Im 16. Kinder- und Jugendbericht greifen die von der Bundesregierung berufenen Sachverständigen die Probleme der politischen Bildung in der Gemeinnützigkeit auf und empfehlen dringend, das Gemeinnützigkeitsrecht anzupassen und die Verengung des Bildungsbegriffs aufzuheben. Die Bundesregierung nimmt in ihrer am 11. November 2020 beschlossenen Stellungnahme diese Empfehlung nicht auf, aber bestätigt, dass Bildung nicht neutral sein kann.

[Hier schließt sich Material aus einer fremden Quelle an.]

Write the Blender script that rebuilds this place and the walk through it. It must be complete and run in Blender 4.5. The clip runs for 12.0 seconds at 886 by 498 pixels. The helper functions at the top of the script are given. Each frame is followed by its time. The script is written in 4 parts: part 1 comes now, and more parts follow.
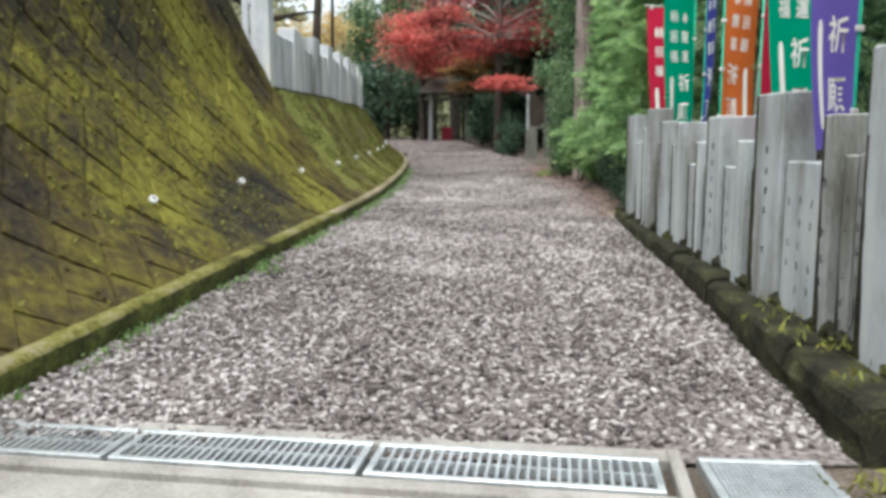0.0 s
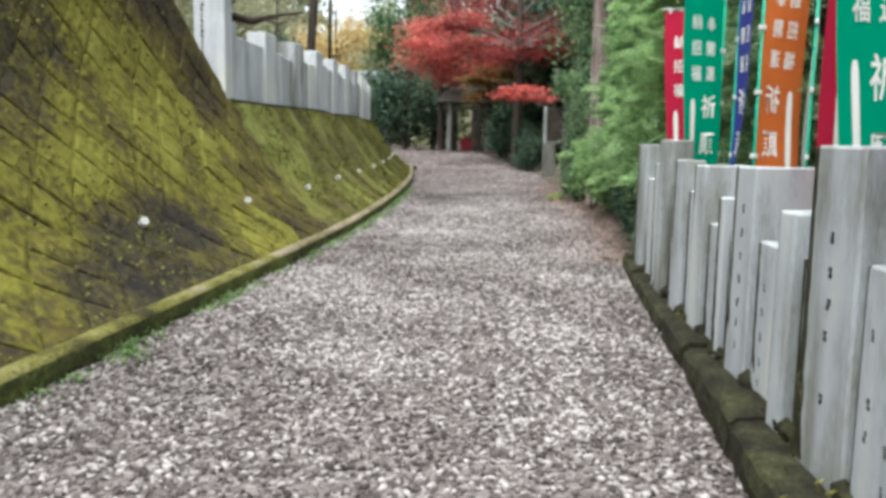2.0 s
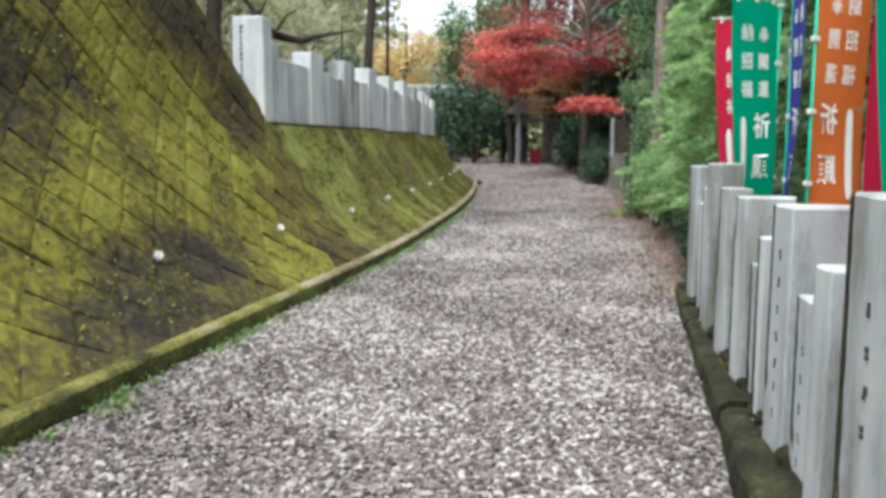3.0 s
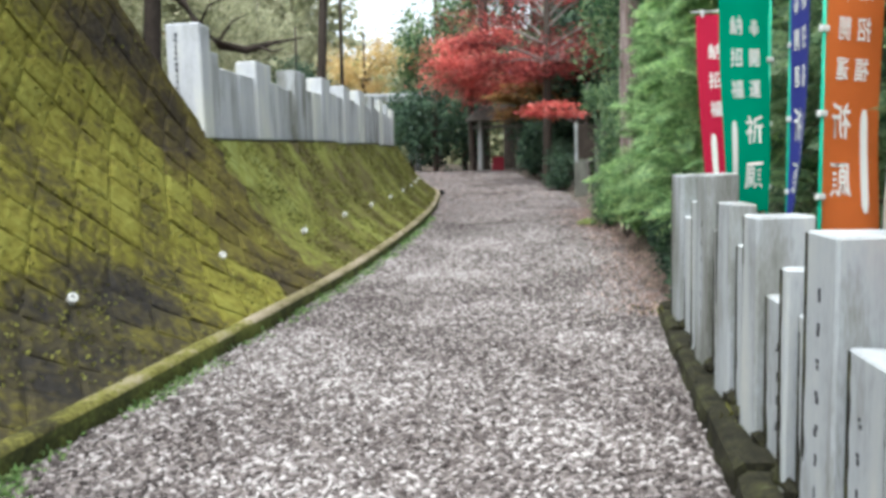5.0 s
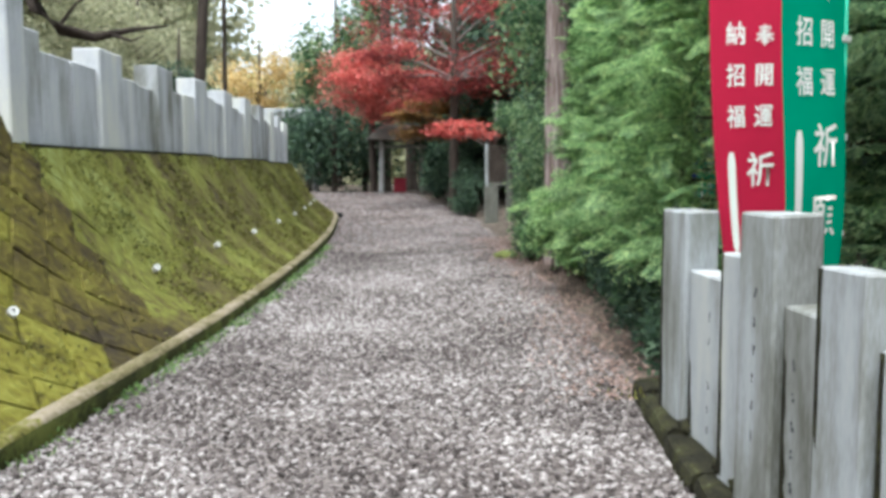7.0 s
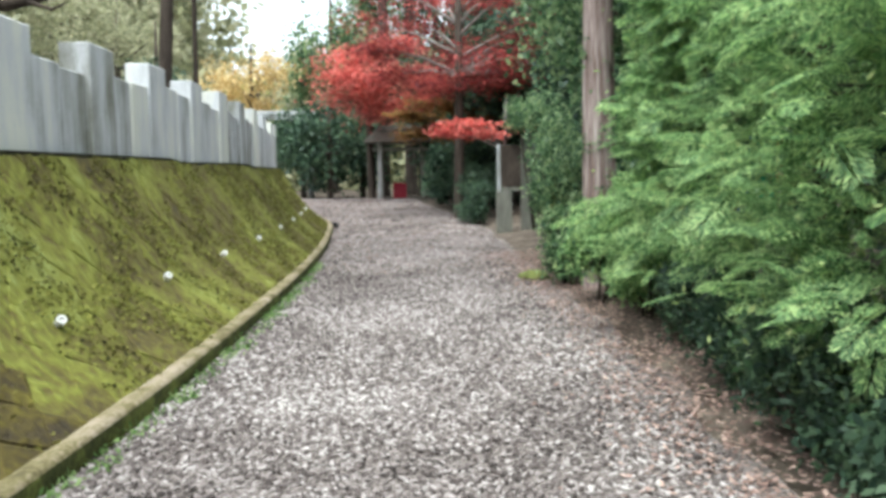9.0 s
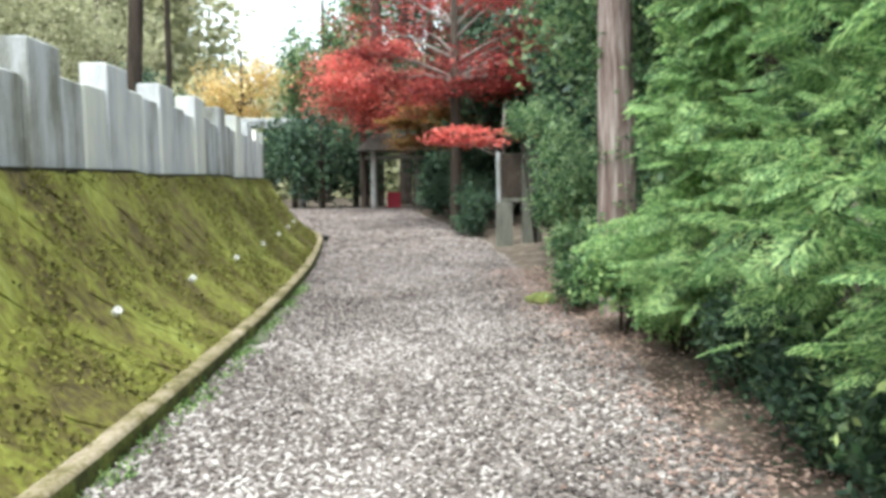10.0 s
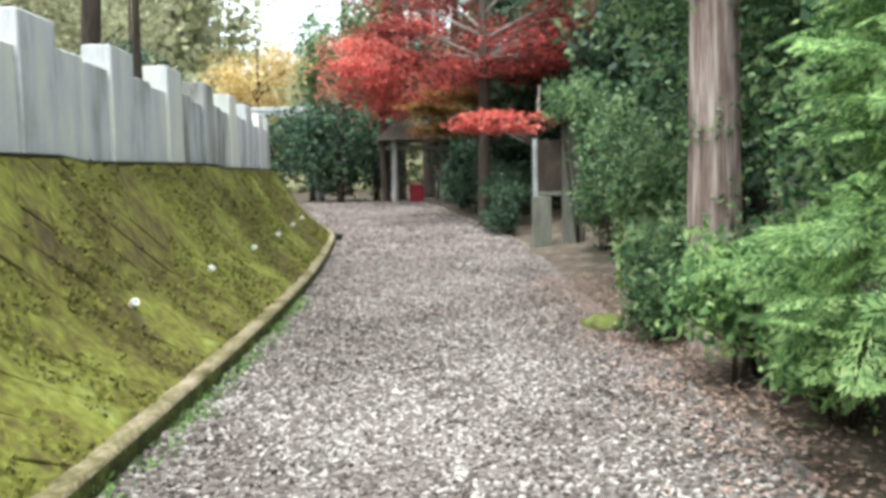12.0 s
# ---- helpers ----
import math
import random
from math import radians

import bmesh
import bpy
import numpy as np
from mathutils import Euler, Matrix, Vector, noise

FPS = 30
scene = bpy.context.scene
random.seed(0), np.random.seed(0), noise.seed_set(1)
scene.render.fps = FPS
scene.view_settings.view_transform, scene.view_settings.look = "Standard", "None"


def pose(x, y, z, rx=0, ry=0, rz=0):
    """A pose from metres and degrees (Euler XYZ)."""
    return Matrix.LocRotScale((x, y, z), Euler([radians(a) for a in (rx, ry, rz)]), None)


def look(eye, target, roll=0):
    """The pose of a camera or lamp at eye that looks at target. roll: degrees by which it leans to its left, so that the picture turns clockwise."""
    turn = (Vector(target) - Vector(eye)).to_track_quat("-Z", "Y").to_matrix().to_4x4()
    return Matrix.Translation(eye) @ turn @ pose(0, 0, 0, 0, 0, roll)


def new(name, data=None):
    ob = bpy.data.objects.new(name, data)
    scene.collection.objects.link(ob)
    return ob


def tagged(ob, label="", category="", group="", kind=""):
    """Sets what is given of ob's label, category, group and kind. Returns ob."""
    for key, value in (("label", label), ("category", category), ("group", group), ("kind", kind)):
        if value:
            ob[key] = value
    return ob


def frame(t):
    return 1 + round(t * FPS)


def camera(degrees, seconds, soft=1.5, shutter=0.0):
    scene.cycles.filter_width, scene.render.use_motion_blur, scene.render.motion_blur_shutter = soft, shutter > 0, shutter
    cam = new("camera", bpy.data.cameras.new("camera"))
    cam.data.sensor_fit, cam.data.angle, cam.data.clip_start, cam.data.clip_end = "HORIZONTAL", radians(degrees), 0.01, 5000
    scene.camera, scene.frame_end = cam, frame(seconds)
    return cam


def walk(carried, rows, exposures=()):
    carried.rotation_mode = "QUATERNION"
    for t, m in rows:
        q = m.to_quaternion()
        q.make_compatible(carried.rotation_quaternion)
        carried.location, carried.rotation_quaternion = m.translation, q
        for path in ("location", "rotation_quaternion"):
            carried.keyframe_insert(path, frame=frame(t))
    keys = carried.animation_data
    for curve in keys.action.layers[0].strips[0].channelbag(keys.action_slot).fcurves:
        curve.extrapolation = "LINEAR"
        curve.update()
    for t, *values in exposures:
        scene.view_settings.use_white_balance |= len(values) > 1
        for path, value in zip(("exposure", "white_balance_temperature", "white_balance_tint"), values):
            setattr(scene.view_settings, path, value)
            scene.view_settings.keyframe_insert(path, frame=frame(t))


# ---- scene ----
cam = camera(56.9, 12.0, soft=3.7)
METRES, EYE, TILT, LEAN, TURN = 12.2, 1.62, 0.0, 0.0, 1.0
ROWS = [
    (0.0, 0.0, 0.0, 0.0, 0.01, -7.83, -0.07),
    (0.5, 0.0102, 0.0457, 0.005, -1.06, -7.51, -0.34),
    (1.0, 0.0267, 0.0848, 0.0103, -1.53, -7.36, -0.61),
    (1.5, 0.0404, 0.1189, 0.0156, -0.31, -7.21, -0.94),
    (2.0, 0.0515, 0.1586, 0.0198, 2.09, -7.42, -1.08),
    (2.5, 0.0654, 0.1842, 0.0219, 5.2, -7.54, -0.81),
    (3.0, 0.0834, 0.2022, 0.0307, 7.4, -6.73, -0.17),
    (5.0, 0.0793, 0.2688, 0.0357, 4.77, -6.22, 1.42),
    (5.5, 0.0744, 0.3099, 0.0354, 2.69, -6.01, 1.23),
    (6.0, 0.0719, 0.3542, 0.0371, 0.71, -5.69, 0.77),
    (6.5, 0.0662, 0.4039, 0.0381, -0.81, -4.9, 0.31),
    (7.0, 0.0652, 0.4544, 0.036, -2.24, -4.84, 0.08),
    (9.0, 0.0548, 0.6639, 0.0392, -2.38, -4.59, 0.73),
    (9.5, 0.0525, 0.7131, 0.0407, -2.85, -4.36, 0.82),
    (10.0, 0.0557, 0.7654, 0.0458, -2.76, -4.08, 0.9),
    (10.5, 0.0525, 0.8204, 0.0479, -2.78, -3.33, 1.12),
    (11.0, 0.0547, 0.8676, 0.045, -2.25, -3.32, 1.35),
    (11.5, 0.0548, 0.9231, 0.045, -1.64, -3.82, 1.35),
    (12.0, 0.0581, 0.9728, 0.0449, -1.1, -4.55, 0.97),
]
walk(cam, [(t, pose(0, 0, EYE, TILT, LEAN, TURN) @ pose(METRES * x, METRES * y, METRES * z, 90 + pitch, roll, yaw)) for t, x, y, z, yaw, pitch, roll in ROWS], [(0.0, 1.24, 6200, 4), (0.5, 1.36, 6200, 4), (1.0, 1.38, 6200, 4), (3.0, 1.4, 6150, 4), (5.0, 1.46, 6050, 4), (6.0, 1.36, 6000, 4), (7.0, 1.47, 6000, 4), (8.0, 1.52, 6000, 3), (10.0, 1.8, 6220, 0), (11.0, 1.87, 6220, 0), (12.0, 1.76, 6250, 0)])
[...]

Im Bericht erklären die Sachverständigen, dass Bildung nicht neutral sein kann. Eine auf Demokratie und Menschenrechte gründende politische Bildung sei unverzichtbar. Jugendliche Protestkultur und selbstorganisierte Bewegung seien essentiell für eine funktionierende Demokratie. Doch Akteure politischer (Jugend-)Bildung erleben eine Delegitimierung ihrer Arbeit verbunden mit der Angst vor dem Verlust öffentlicher Fördermittel. Die Gemeinnützigkeit sei wichtig für die Existenz zivilgesellschaftlicher Akteure, „die auf vielfältige Weise ein pluralistisches Bildungsangebot unterbreiten, das oftmals auch die wenig berücksichtigten Interessen von jungen Menschen und unterrepräsentierten Gruppen thematisiert und ihnen Gehör verschafft“.

Die Sachverständigen empfehlen „dringend die Überarbeitung der Kriterien der Gemeinnützigkeit und eine einheitliche Auslegung unabhängig vom Sitz der Organisation sowie eine Revision der bisherigen Aberkennungen gegenüber demokratischen Werten verpflichteten Nichtregierungsorganisationen und Bildungsträgern“.

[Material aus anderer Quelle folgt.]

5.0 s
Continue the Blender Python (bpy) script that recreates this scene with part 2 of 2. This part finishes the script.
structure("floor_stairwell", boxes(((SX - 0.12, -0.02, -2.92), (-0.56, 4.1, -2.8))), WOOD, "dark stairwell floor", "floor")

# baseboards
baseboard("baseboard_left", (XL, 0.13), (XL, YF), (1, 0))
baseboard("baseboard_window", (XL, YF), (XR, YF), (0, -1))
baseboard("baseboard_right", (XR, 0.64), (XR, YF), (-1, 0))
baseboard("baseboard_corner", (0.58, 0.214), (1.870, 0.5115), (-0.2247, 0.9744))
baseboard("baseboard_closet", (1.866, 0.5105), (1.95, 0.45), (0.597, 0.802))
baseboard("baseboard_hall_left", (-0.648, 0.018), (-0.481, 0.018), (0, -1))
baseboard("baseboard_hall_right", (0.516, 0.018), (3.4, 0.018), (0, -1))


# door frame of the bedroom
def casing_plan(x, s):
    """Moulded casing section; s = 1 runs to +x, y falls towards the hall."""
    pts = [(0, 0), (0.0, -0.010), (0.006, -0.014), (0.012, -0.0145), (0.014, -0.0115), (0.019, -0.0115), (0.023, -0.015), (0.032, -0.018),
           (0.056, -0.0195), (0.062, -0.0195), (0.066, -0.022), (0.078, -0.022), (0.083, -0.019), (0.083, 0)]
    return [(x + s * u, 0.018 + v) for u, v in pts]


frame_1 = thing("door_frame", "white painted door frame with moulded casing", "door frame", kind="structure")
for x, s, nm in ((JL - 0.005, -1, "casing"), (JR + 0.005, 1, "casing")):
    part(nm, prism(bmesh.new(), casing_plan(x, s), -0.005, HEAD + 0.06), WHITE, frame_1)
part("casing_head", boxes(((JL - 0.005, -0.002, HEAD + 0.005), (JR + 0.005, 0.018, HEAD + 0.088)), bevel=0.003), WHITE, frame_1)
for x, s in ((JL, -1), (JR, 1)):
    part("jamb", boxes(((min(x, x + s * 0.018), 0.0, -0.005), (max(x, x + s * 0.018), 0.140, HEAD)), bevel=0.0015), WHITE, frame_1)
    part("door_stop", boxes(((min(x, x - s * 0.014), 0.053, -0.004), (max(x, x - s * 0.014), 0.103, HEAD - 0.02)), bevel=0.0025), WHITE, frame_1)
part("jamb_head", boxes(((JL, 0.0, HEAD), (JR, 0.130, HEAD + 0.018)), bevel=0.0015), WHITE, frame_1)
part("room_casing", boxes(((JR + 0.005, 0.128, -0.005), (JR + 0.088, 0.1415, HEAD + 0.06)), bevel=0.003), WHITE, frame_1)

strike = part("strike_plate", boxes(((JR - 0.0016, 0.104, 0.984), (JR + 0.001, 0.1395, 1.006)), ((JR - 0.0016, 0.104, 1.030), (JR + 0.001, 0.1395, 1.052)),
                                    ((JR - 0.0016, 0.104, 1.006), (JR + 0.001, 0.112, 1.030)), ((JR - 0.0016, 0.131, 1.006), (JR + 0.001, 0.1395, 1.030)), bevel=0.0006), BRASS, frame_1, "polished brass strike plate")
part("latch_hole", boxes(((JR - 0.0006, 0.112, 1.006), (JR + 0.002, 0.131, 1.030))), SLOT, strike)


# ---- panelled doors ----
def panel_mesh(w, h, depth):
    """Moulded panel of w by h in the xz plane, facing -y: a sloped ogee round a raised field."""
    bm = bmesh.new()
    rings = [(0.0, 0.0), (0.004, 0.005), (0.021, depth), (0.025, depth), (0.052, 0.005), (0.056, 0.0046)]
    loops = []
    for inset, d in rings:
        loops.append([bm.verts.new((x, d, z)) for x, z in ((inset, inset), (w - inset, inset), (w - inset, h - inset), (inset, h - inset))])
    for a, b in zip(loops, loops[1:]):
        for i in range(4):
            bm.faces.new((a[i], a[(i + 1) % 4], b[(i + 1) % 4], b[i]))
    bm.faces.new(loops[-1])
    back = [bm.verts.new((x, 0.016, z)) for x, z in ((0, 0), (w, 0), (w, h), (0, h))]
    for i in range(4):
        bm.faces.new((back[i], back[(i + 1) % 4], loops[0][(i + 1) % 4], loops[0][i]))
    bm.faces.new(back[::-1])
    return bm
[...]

Die Bundesregierung geht in ihrer Stellungnahme auf die Forderungen zum Gemeinnützigkeitsrecht nicht ein, doch sie erkennt an: „Vor dem Hintergrund eines eindeutigen Verständnisses von politischer Bildung als demokratischer Bildung widerspricht die Bundesregierung entschieden, wenn politische Bildung unter Verweis auf ein falsch verstandenes Neutralitätsgebot in Frage gestellt wird.“ Und sie deutet den Unterschied heraus: „Im Unterschied zur plural zivilgesellschaftlichen sollte sich staatlich verantwortete politische Bildung weltanschaulich und parteipolitisch nicht positionieren.“

Also: gemeinnützige Vereine dürfen Postionen haben. Der Transfer ins Gemeinnützigkeitsrecht hat offenbar noch keine Mehrheit im Kabinett. Eine Gesetzesänderung braucht es, damit der Bundesfinanzhof bei nächster Gelegenheit nicht wieder den Begriff der politischen Bildung ganz anders auslegt als Regierung und Sachverständige. Der Bundestag diskutiert gerade im Zuge des Jahressteuergesetzes Klarstellungen zur Gemeinnützigkeit – eine gute Gelegenheit, den Sachverständigen zu folgen.

Der gesamte 16. Kinder- und Jugend-Bericht ist hier zu lesen (Stellungnahme der Bundesregierung und Sachverständigen-Bericht). Weitere Infos beim Jugendministerium.

Änderungen im Gemeinnützigkeitsrecht, um nach dem Attac-Urteil des Bundesfinanzhofes politische Bildung abzusichern, hatten bereits vor einem Monat mehrere Träger politischer Bildungsarbeit bzw. deren Dachverbände in einem Brief angemahnt.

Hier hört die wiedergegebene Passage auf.